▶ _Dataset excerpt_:

▼▼▼

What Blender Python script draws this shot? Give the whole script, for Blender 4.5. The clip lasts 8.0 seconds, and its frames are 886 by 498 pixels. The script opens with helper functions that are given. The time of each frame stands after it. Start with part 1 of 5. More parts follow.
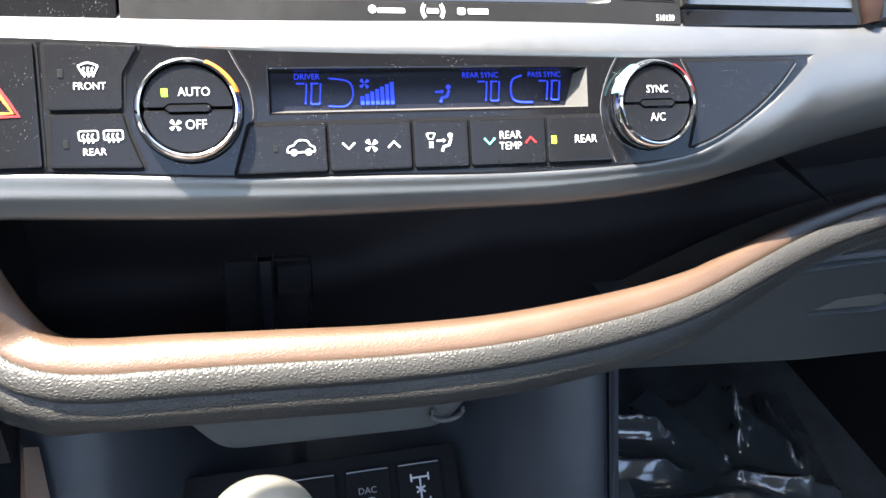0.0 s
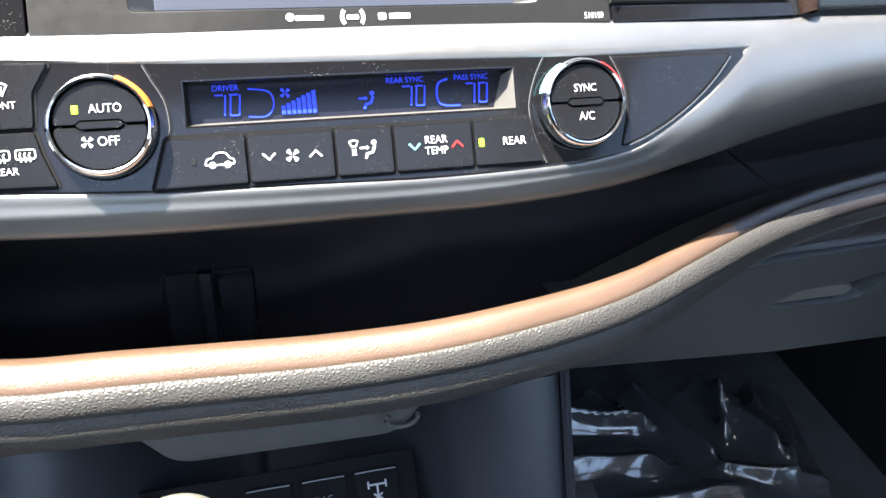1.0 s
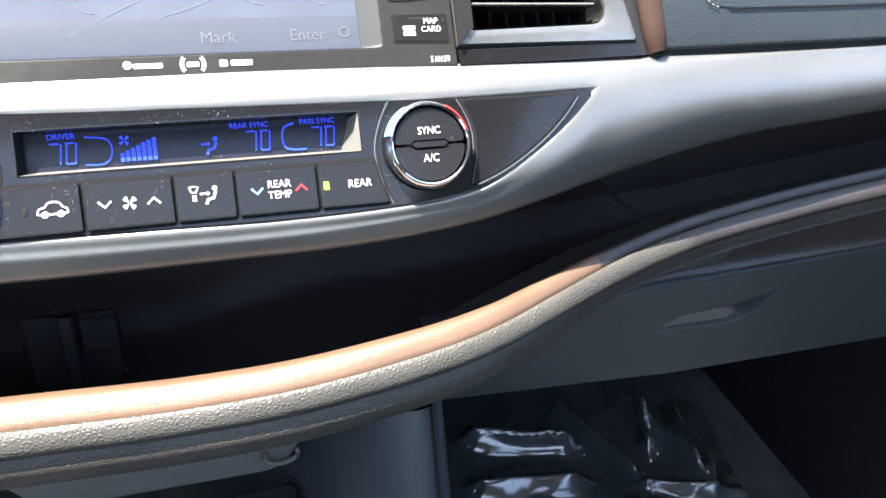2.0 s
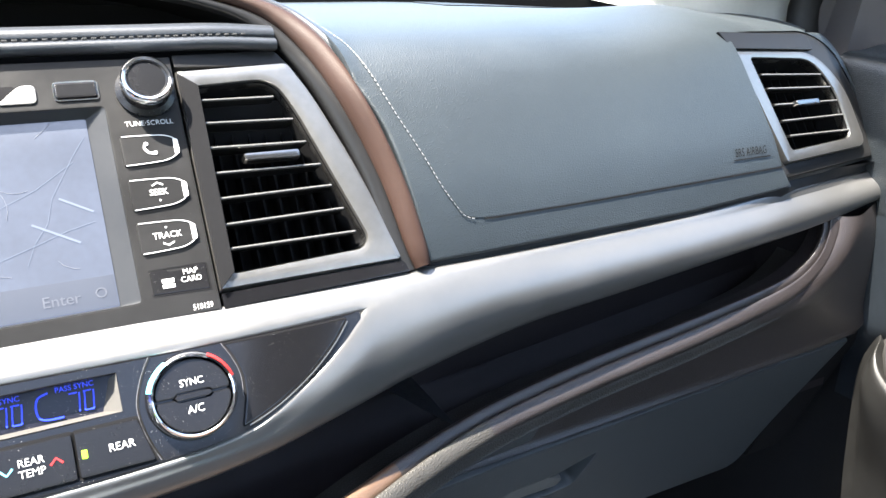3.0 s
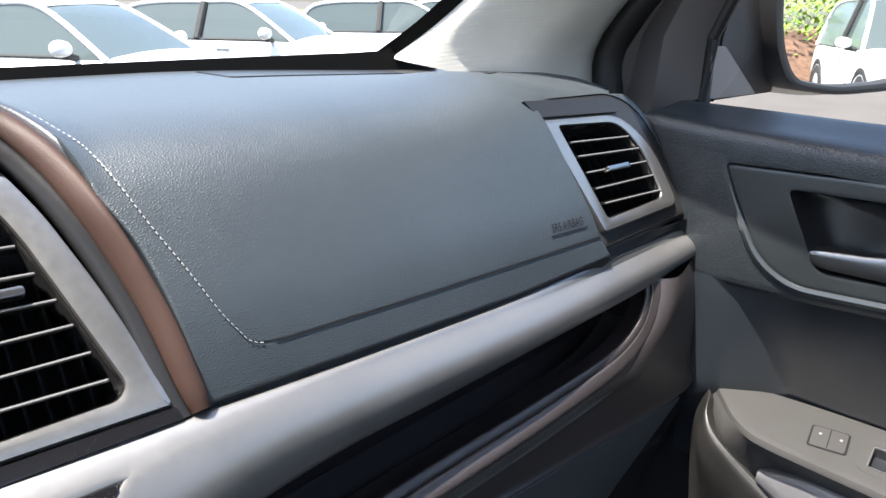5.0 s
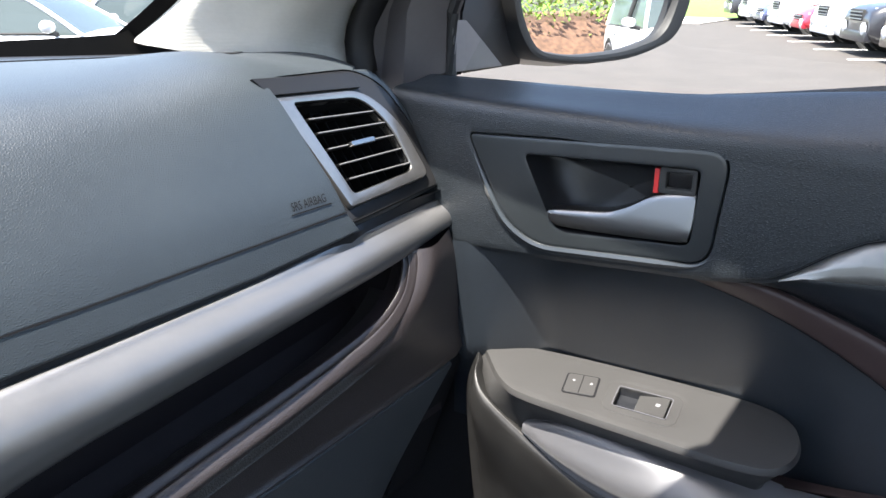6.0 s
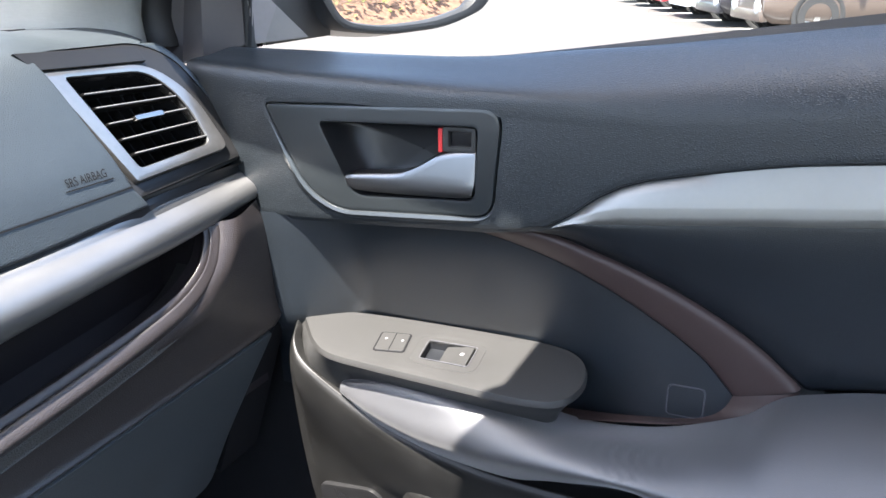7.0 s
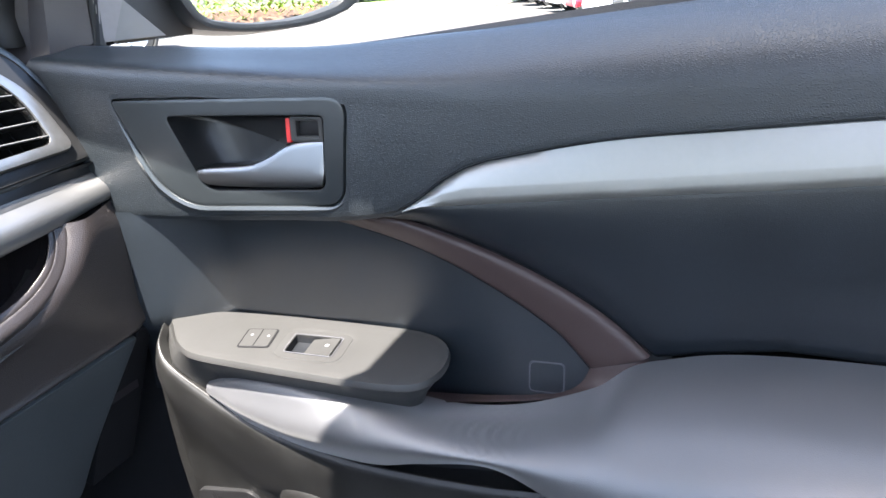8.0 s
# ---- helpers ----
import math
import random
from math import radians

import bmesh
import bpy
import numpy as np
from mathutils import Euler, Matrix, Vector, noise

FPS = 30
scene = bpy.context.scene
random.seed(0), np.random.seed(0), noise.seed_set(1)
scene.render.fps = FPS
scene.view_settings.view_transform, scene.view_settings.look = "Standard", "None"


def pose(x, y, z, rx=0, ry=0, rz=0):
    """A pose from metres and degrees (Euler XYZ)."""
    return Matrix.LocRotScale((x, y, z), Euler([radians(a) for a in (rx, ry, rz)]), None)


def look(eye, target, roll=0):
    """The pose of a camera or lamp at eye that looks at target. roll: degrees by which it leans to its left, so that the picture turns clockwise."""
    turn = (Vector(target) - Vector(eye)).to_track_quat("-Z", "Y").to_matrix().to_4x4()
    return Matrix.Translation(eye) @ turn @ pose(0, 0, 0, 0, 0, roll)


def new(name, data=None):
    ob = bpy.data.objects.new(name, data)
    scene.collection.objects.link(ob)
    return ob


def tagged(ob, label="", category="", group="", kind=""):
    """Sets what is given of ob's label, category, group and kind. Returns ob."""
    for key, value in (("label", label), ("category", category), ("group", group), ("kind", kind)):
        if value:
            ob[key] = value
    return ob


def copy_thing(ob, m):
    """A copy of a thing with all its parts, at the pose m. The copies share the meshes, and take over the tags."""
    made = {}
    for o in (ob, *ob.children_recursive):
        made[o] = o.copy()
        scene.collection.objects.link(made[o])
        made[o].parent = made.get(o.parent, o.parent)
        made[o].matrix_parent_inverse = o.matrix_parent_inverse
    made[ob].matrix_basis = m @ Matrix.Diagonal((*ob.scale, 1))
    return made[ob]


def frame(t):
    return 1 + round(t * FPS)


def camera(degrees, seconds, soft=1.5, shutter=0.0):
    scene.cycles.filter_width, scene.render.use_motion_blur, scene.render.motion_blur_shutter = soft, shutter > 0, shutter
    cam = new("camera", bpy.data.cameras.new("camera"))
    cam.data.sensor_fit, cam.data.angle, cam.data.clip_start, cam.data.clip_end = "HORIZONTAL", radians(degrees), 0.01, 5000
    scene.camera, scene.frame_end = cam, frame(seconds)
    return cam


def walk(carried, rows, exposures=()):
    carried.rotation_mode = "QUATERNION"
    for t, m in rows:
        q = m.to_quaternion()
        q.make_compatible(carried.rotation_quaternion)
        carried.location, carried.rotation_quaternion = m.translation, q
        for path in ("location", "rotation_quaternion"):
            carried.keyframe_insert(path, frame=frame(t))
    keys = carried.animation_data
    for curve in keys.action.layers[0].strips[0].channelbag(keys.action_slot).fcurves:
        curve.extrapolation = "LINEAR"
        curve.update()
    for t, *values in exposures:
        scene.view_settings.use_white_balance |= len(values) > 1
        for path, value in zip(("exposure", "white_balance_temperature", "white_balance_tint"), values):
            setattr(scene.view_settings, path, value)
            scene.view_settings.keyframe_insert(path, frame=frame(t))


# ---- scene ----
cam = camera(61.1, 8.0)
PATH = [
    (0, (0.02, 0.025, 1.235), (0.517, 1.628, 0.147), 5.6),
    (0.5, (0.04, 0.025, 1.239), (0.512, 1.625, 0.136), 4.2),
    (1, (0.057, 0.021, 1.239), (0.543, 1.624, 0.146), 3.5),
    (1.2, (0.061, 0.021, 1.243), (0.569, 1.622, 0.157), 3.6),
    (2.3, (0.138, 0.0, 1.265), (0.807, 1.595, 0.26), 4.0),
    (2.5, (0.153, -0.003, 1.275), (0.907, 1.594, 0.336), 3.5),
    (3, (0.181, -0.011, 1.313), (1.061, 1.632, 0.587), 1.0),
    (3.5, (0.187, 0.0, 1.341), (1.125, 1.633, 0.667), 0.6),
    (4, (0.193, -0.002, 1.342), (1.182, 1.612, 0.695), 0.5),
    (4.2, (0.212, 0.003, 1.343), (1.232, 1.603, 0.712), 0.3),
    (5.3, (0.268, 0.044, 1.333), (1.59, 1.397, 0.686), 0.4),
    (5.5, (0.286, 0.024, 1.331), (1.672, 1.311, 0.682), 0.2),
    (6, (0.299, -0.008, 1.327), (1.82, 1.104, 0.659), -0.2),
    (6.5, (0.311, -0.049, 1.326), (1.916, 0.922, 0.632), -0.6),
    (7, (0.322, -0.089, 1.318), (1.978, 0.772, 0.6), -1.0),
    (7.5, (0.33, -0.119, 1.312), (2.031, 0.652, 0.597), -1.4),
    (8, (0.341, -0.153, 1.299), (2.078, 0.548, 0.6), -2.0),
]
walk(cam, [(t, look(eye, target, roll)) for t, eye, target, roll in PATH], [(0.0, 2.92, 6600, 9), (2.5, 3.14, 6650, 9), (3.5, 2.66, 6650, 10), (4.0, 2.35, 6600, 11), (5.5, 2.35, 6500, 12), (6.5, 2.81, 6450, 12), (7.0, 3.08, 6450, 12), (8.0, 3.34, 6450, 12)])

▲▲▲
▼▼▼

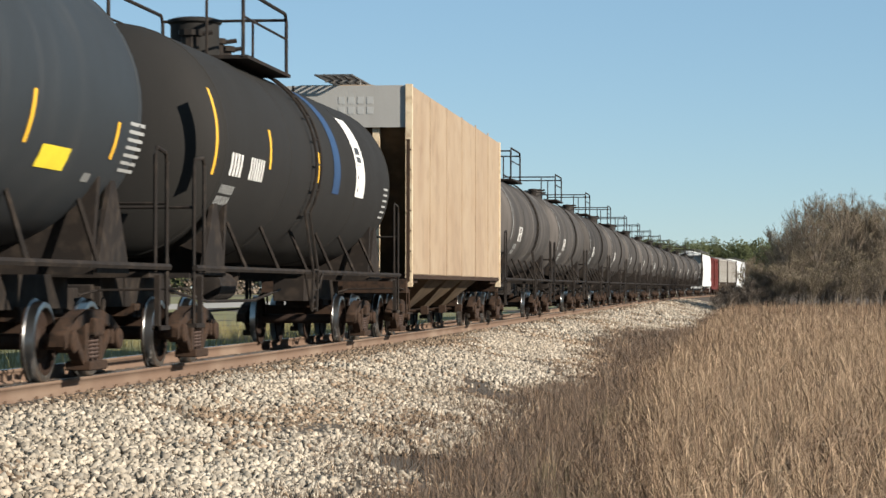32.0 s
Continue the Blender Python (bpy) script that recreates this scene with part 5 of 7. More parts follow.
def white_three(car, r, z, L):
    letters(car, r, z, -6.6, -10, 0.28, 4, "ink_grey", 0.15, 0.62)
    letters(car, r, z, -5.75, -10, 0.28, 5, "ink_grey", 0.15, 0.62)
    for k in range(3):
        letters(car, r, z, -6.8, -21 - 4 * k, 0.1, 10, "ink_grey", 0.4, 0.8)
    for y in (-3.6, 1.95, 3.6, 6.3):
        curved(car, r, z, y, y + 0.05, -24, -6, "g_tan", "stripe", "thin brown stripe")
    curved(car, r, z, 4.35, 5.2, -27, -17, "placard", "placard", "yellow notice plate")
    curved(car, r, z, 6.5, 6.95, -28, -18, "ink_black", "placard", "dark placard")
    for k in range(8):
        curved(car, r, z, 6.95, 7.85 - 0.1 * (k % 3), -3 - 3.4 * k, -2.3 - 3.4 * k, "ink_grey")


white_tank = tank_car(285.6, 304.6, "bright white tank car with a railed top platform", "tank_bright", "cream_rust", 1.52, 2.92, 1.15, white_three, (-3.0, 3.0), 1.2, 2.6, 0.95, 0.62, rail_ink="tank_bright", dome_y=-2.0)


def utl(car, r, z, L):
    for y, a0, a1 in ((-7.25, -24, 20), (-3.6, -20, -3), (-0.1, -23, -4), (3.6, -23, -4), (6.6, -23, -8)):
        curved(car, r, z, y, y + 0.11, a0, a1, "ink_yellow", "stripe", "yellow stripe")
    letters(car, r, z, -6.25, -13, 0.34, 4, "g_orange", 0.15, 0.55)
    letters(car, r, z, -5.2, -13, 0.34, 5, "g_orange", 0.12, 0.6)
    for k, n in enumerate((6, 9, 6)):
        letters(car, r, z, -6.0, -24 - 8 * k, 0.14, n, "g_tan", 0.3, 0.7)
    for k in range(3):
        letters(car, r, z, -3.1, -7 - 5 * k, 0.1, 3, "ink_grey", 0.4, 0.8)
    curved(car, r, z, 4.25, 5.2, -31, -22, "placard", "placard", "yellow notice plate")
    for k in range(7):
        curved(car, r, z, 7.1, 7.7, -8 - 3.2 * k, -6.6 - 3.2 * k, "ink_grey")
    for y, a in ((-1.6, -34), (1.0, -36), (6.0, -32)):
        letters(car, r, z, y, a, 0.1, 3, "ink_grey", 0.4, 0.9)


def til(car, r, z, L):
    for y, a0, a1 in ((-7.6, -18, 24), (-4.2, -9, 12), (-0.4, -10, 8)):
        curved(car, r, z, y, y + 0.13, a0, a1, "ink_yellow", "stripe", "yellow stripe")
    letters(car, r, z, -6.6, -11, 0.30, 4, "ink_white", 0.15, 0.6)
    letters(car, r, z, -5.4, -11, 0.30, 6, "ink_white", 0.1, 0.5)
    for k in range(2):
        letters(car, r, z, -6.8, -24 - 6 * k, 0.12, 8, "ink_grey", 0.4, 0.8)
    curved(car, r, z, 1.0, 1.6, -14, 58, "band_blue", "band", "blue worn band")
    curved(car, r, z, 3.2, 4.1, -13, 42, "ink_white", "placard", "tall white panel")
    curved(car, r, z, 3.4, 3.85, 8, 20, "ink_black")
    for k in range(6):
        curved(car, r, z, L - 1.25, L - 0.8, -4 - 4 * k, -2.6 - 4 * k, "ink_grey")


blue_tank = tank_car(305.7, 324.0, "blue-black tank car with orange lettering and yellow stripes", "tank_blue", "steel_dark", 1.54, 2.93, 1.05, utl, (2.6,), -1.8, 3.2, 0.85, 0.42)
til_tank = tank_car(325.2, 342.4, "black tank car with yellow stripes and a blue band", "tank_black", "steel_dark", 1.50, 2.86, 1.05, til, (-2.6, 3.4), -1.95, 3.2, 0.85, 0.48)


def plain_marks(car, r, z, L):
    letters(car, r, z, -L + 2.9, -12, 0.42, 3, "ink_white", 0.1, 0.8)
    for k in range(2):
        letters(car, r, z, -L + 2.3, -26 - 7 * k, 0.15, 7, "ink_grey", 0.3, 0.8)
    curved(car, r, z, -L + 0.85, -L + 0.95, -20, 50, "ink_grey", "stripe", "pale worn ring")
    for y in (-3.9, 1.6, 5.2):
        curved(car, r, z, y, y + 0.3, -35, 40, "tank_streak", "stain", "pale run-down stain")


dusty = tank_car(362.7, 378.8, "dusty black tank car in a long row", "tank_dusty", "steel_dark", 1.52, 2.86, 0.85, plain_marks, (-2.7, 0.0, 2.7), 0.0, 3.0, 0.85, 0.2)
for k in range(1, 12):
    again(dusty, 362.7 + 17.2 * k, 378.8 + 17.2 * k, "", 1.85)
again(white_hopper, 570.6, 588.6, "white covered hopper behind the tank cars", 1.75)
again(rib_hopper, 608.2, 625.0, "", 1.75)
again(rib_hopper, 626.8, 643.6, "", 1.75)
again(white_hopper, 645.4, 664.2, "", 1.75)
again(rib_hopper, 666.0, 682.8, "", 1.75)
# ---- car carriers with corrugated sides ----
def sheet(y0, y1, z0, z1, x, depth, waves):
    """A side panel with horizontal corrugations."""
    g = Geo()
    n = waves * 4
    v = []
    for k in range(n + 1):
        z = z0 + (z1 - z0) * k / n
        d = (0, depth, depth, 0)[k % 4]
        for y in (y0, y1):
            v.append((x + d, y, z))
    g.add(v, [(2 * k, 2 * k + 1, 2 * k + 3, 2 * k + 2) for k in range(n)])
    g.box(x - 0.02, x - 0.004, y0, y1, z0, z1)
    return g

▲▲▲
▼▼▼

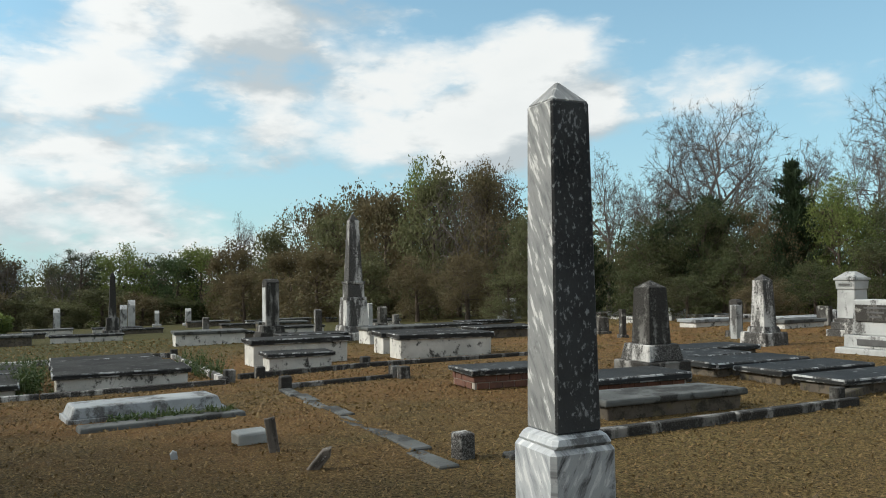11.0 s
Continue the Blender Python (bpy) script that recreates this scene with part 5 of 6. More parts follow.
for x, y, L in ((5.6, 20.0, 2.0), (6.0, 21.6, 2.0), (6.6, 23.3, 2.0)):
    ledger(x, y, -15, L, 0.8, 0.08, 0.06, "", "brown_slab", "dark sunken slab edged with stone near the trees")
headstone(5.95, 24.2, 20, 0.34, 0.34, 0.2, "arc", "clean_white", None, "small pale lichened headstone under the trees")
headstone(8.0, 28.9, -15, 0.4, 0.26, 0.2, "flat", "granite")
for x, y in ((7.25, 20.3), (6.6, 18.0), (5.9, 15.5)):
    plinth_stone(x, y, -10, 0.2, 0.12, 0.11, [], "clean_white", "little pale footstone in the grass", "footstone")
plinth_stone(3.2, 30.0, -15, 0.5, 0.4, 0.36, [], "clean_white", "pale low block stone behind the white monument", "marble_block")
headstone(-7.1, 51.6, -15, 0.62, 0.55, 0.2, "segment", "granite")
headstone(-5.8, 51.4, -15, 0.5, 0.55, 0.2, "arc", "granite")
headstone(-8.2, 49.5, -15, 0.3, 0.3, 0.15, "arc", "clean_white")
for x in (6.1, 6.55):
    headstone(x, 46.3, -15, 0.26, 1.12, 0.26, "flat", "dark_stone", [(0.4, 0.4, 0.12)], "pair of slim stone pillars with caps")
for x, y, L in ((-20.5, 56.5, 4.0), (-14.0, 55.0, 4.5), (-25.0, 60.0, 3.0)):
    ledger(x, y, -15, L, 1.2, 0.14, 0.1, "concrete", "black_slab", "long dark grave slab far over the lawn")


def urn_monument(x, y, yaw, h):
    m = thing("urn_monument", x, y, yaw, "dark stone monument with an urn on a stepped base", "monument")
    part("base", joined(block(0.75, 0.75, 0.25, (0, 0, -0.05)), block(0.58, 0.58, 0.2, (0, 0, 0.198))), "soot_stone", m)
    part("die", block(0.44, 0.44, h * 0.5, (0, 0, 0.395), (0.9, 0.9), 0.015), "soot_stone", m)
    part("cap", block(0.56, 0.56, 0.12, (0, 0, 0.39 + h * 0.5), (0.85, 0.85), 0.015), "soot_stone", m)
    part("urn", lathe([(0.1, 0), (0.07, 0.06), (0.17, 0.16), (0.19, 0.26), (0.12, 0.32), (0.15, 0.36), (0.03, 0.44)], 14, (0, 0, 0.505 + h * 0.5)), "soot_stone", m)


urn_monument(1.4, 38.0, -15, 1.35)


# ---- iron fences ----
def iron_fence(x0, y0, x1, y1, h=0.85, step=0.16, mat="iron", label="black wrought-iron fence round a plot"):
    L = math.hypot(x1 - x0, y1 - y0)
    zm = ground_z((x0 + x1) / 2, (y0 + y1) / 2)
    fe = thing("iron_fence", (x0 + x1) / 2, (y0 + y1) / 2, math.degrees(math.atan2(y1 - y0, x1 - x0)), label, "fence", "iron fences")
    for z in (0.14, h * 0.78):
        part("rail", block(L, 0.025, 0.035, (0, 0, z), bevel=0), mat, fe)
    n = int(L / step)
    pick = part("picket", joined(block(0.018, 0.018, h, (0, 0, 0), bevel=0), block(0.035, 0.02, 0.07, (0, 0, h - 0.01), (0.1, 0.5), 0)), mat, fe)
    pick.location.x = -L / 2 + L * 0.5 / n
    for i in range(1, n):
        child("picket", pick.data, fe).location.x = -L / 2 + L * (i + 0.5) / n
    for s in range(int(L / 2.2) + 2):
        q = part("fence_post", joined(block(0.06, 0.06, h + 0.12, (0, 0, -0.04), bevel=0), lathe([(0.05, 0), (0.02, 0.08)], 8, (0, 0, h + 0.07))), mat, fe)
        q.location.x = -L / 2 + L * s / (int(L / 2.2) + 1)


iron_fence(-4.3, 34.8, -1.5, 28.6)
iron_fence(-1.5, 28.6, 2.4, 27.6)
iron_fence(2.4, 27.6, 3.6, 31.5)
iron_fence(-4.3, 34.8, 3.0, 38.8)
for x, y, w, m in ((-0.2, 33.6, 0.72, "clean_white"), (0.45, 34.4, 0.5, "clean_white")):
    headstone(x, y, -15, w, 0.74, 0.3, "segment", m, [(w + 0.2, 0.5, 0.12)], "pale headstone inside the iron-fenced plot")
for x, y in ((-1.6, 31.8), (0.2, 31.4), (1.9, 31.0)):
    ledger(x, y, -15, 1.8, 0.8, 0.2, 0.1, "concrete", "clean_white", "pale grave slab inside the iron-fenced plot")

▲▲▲

▶ _Task objective_:
Retype exactly, and only, the lines from the one containing "for curve in" through the one containing "scene.view_settings.use_white_balance |= len(values)", both included.

▶ _Response below_:
    for curve in keys.action.layers[0].strips[0].channelbag(keys.action_slot).fcurves:
        curve.extrapolation = "LINEAR"
        curve.update()
    for t, *values in exposures:
        scene.view_settings.use_white_balance |= len(values) > 1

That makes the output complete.